*Data listing*:
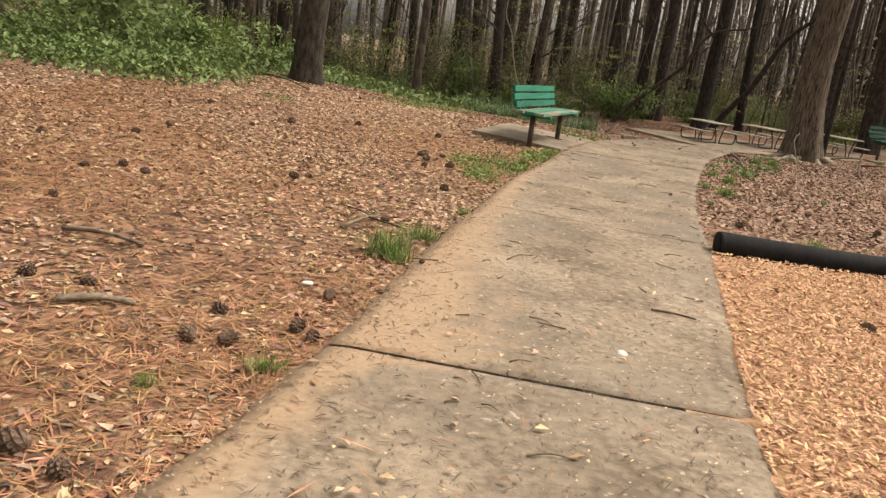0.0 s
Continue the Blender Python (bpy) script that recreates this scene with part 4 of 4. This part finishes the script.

...

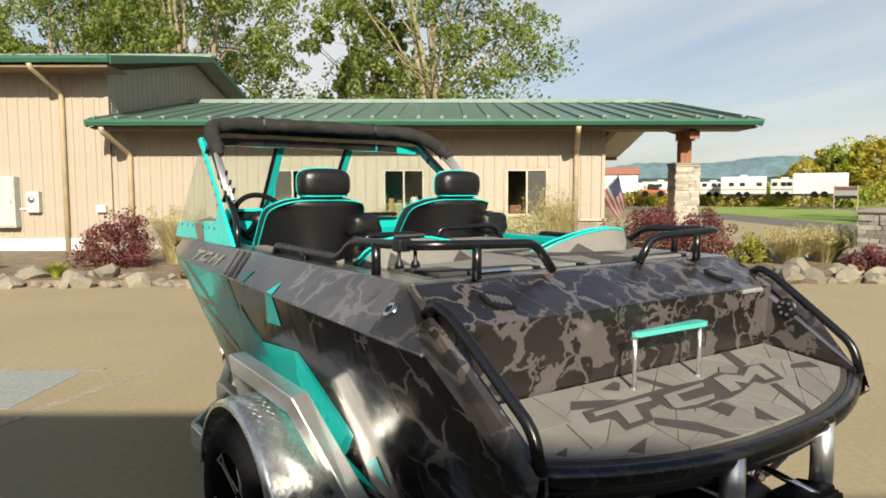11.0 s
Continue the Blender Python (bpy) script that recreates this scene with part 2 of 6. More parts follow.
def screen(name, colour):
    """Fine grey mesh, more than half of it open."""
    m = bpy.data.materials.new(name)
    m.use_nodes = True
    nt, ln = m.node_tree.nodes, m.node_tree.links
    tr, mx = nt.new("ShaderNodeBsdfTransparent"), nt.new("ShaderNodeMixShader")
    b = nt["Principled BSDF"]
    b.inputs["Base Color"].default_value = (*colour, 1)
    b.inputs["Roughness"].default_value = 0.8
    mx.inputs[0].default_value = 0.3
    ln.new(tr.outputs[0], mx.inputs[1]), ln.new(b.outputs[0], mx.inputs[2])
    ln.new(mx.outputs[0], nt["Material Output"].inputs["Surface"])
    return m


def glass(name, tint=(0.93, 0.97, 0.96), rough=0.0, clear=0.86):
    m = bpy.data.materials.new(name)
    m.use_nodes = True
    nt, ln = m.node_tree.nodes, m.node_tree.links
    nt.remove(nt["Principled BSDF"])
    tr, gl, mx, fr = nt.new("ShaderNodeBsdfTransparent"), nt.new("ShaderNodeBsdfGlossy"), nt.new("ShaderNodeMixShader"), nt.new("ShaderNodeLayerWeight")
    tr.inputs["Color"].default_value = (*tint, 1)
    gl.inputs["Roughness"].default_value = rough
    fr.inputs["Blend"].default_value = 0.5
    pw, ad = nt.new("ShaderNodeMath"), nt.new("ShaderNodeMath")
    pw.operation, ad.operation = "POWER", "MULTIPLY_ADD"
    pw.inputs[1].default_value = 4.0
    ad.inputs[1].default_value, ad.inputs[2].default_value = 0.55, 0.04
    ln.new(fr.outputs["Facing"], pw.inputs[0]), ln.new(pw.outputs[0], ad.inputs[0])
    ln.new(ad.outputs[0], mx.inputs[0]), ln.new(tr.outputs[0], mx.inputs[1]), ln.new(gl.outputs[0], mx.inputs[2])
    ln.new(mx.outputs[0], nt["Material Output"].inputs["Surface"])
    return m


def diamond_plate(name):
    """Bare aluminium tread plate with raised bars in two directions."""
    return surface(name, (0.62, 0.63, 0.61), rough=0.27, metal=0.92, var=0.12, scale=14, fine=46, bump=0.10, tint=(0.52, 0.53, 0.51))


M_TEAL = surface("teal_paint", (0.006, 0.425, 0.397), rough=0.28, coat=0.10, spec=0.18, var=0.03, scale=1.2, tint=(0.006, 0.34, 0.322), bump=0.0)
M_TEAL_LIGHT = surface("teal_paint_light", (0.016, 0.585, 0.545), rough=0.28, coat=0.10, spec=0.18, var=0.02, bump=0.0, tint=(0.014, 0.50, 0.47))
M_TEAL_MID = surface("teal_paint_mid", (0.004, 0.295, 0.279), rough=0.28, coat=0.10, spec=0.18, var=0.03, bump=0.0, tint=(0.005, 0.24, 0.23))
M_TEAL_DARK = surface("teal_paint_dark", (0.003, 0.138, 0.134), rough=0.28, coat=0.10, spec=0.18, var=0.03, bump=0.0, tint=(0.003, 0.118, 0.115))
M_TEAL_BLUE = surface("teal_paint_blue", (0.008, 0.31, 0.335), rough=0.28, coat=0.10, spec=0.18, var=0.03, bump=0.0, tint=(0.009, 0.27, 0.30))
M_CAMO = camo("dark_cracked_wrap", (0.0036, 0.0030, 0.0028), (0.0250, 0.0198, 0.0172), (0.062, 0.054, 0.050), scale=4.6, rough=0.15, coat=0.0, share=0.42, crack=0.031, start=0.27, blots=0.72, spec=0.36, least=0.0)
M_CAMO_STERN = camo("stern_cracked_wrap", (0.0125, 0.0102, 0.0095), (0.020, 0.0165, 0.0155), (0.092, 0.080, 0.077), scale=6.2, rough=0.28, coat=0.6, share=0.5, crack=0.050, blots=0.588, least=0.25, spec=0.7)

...

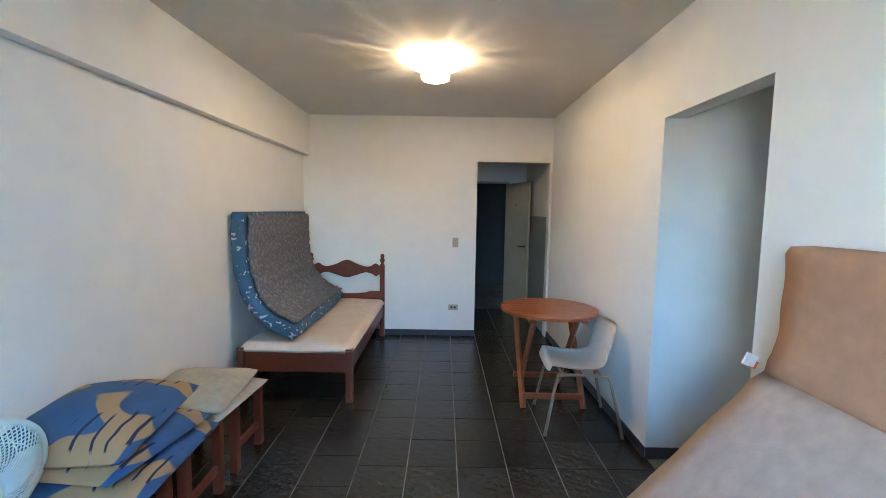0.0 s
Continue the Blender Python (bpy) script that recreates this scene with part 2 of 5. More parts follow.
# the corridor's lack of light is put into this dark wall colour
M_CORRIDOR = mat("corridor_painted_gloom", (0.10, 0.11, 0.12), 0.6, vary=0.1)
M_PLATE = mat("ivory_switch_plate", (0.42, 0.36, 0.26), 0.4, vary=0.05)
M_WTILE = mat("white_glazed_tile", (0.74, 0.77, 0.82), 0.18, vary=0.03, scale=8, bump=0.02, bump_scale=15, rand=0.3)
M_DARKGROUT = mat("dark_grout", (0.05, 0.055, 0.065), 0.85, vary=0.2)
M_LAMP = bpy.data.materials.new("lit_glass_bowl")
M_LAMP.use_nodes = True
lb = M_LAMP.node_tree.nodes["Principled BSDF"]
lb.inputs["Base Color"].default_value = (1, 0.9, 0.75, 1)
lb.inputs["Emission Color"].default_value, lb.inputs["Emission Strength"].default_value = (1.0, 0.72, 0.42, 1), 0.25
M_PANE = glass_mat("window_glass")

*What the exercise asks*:
Where a line above contains the string "parts", copy that line.

*Reply to the exercise*:
Continue the Blender Python (bpy) script that recreates this scene with part 2 of 6. More parts follow.
Continue the Blender Python (bpy) script that recreates this scene with part 2 of 5. More parts follow.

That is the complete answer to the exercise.